■ **SHORT PROBLEM**
Return each line of the data below exactly, omitting any pictures.

■ **DATA**

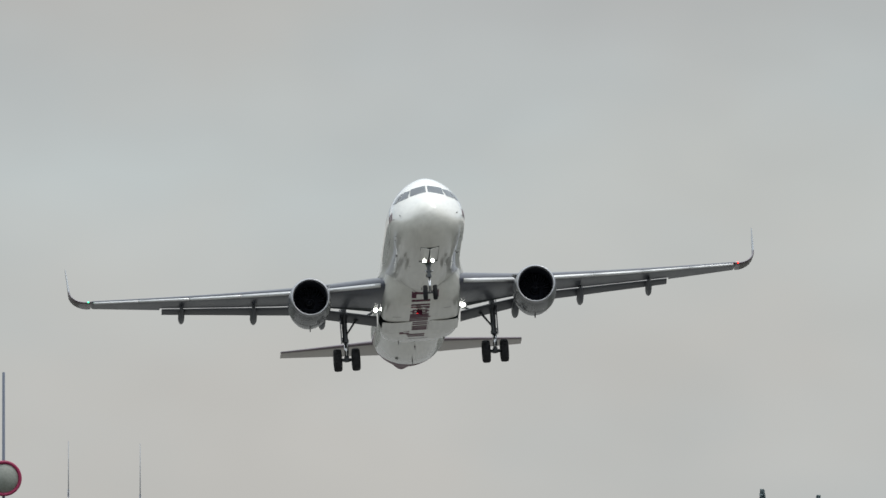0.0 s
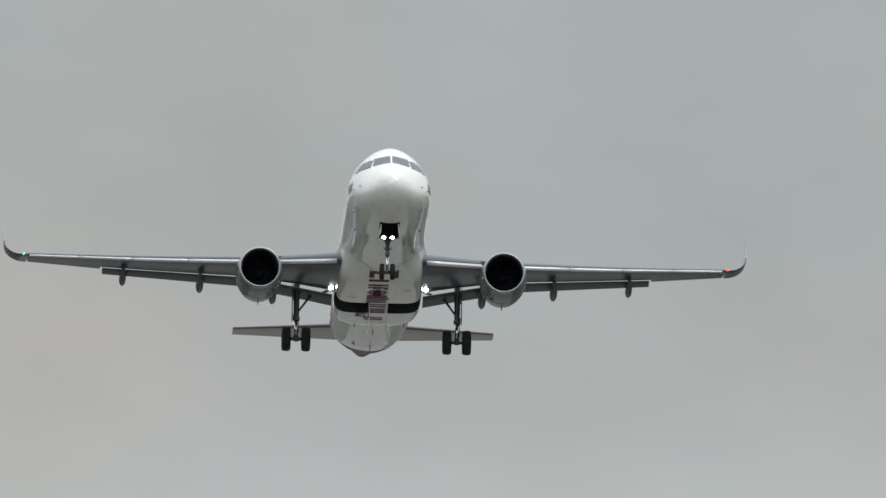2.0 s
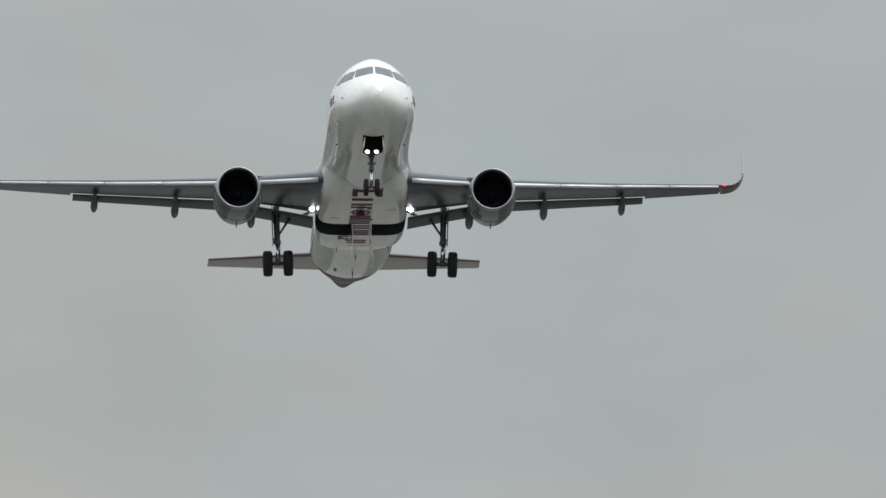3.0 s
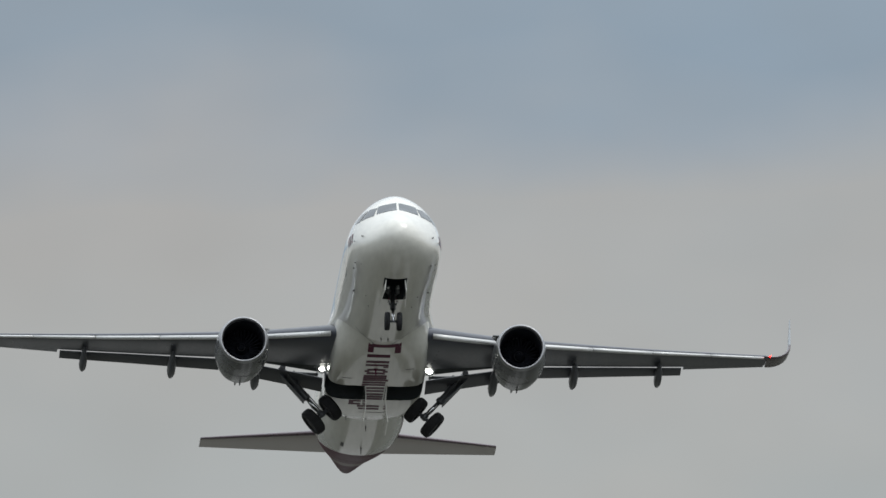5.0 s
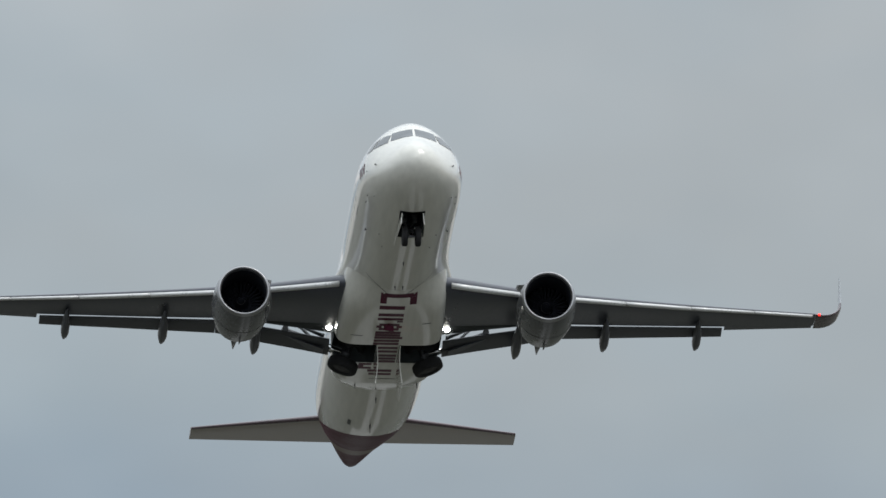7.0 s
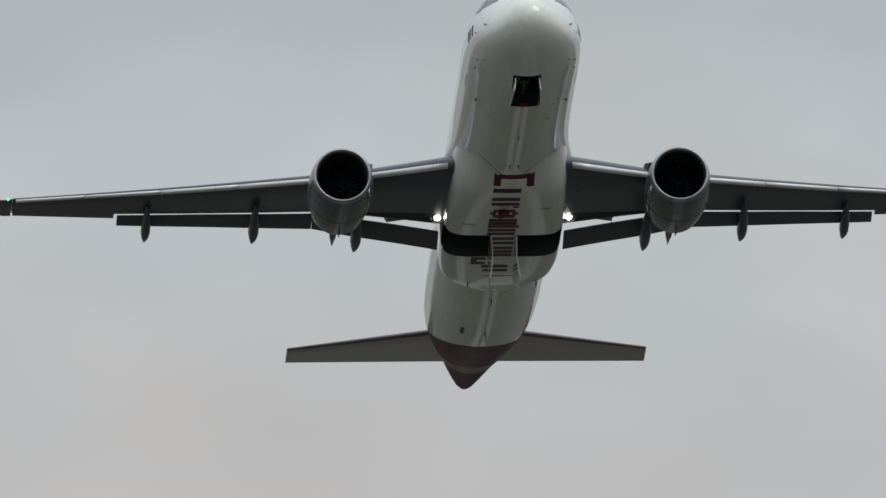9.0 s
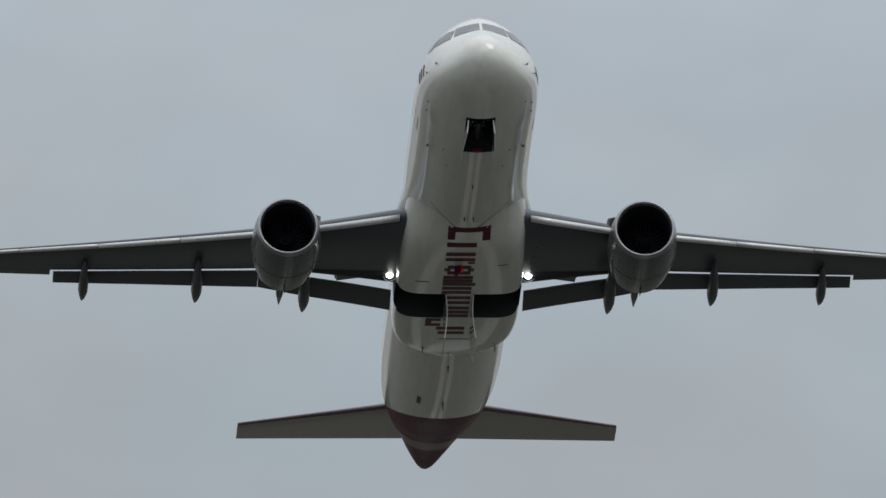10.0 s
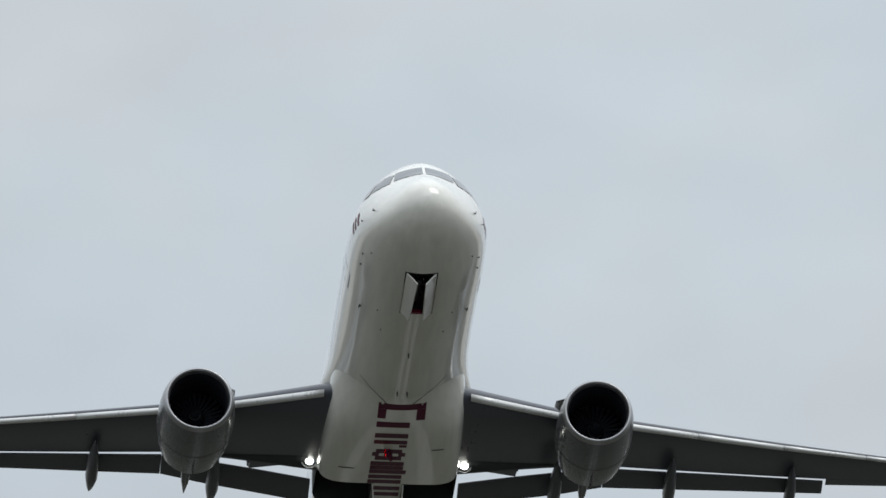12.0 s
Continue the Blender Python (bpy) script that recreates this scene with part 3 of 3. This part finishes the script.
    lamp = part("landing_lamp", bm, M_STEEL, wing)
    bm = bmesh.new()
    for dx, dy, dz, r in ((0, -0.16, -0.05, 0.12), (sx * 0.02, -0.06, 0.12, 0.09)):
        bmesh.ops.create_uvsphere(bm, u_segments=20, v_segments=12, radius=r, matrix=Matrix.Translation(lp + Vector((dx, dy, dz))))
    part("lens", bm, M_LAMP, lamp, "glaring white lamp lens")
    return wing


def build_engine(air, sx):
    c = Vector((sx * 5.75, -REF, -1.90))
    bm = bmesh.new()
    turned(bm, [(11.60, 1.015), (11.9, 1.065), (12.4, 1.10), (13.0, 1.105), (13.6, 1.08), (14.2, 1.00), (14.75, 0.90), (14.74, 0.87), (14.3, 0.88), (13.2, 0.89), (12.5, 0.885)], 64, "Y", c)
    eng = sharp(part("engine_nacelle", bm, M_NACELLE, air, "grey turbofan nacelle with a bare metal lip"))
    bm = bmesh.new()
    turned(bm, [(11.60, 1.016), (11.51, 0.99), (11.455, 0.955), (11.44, 0.925), (11.455, 0.90), (11.52, 0.872), (11.62, 0.855)], 64, "Y", c)
    part("intake_lip", bm, M_LIP, eng, "polished aluminium intake lip")
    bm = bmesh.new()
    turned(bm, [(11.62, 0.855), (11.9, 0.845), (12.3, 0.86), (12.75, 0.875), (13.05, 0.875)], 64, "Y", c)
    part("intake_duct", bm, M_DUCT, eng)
    bm = bmesh.new()
    turned(bm, [(12.42, 0.012), (12.46, 0.05), (12.6, 0.14), (12.8, 0.23), (12.95, 0.27), (13.05, 0.27)], 24, "Y", c)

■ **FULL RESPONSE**
0.0 s
2.0 s
3.0 s
5.0 s
7.0 s
9.0 s
10.0 s
12.0 s
Continue the Blender Python (bpy) script that recreates this scene with part 3 of 3. This part finishes the script.
    lamp = part("landing_lamp", bm, M_STEEL, wing)
    bm = bmesh.new()
    for dx, dy, dz, r in ((0, -0.16, -0.05, 0.12), (sx * 0.02, -0.06, 0.12, 0.09)):
        bmesh.ops.create_uvsphere(bm, u_segments=20, v_segments=12, radius=r, matrix=Matrix.Translation(lp + Vector((dx, dy, dz))))
    part("lens", bm, M_LAMP, lamp, "glaring white lamp lens")
    return wing


def build_engine(air, sx):
    c = Vector((sx * 5.75, -REF, -1.90))
    bm = bmesh.new()
    turned(bm, [(11.60, 1.015), (11.9, 1.065), (12.4, 1.10), (13.0, 1.105), (13.6, 1.08), (14.2, 1.00), (14.75, 0.90), (14.74, 0.87), (14.3, 0.88), (13.2, 0.89), (12.5, 0.885)], 64, "Y", c)
    eng = sharp(part("engine_nacelle", bm, M_NACELLE, air, "grey turbofan nacelle with a bare metal lip"))
    bm = bmesh.new()
    turned(bm, [(11.60, 1.016), (11.51, 0.99), (11.455, 0.955), (11.44, 0.925), (11.455, 0.90), (11.52, 0.872), (11.62, 0.855)], 64, "Y", c)
    part("intake_lip", bm, M_LIP, eng, "polished aluminium intake lip")
    bm = bmesh.new()
    turned(bm, [(11.62, 0.855), (11.9, 0.845), (12.3, 0.86), (12.75, 0.875), (13.05, 0.875)], 64, "Y", c)
    part("intake_duct", bm, M_DUCT, eng)
    bm = bmesh.new()
    turned(bm, [(12.42, 0.012), (12.46, 0.05), (12.6, 0.14), (12.8, 0.23), (12.95, 0.27), (13.05, 0.27)], 24, "Y", c)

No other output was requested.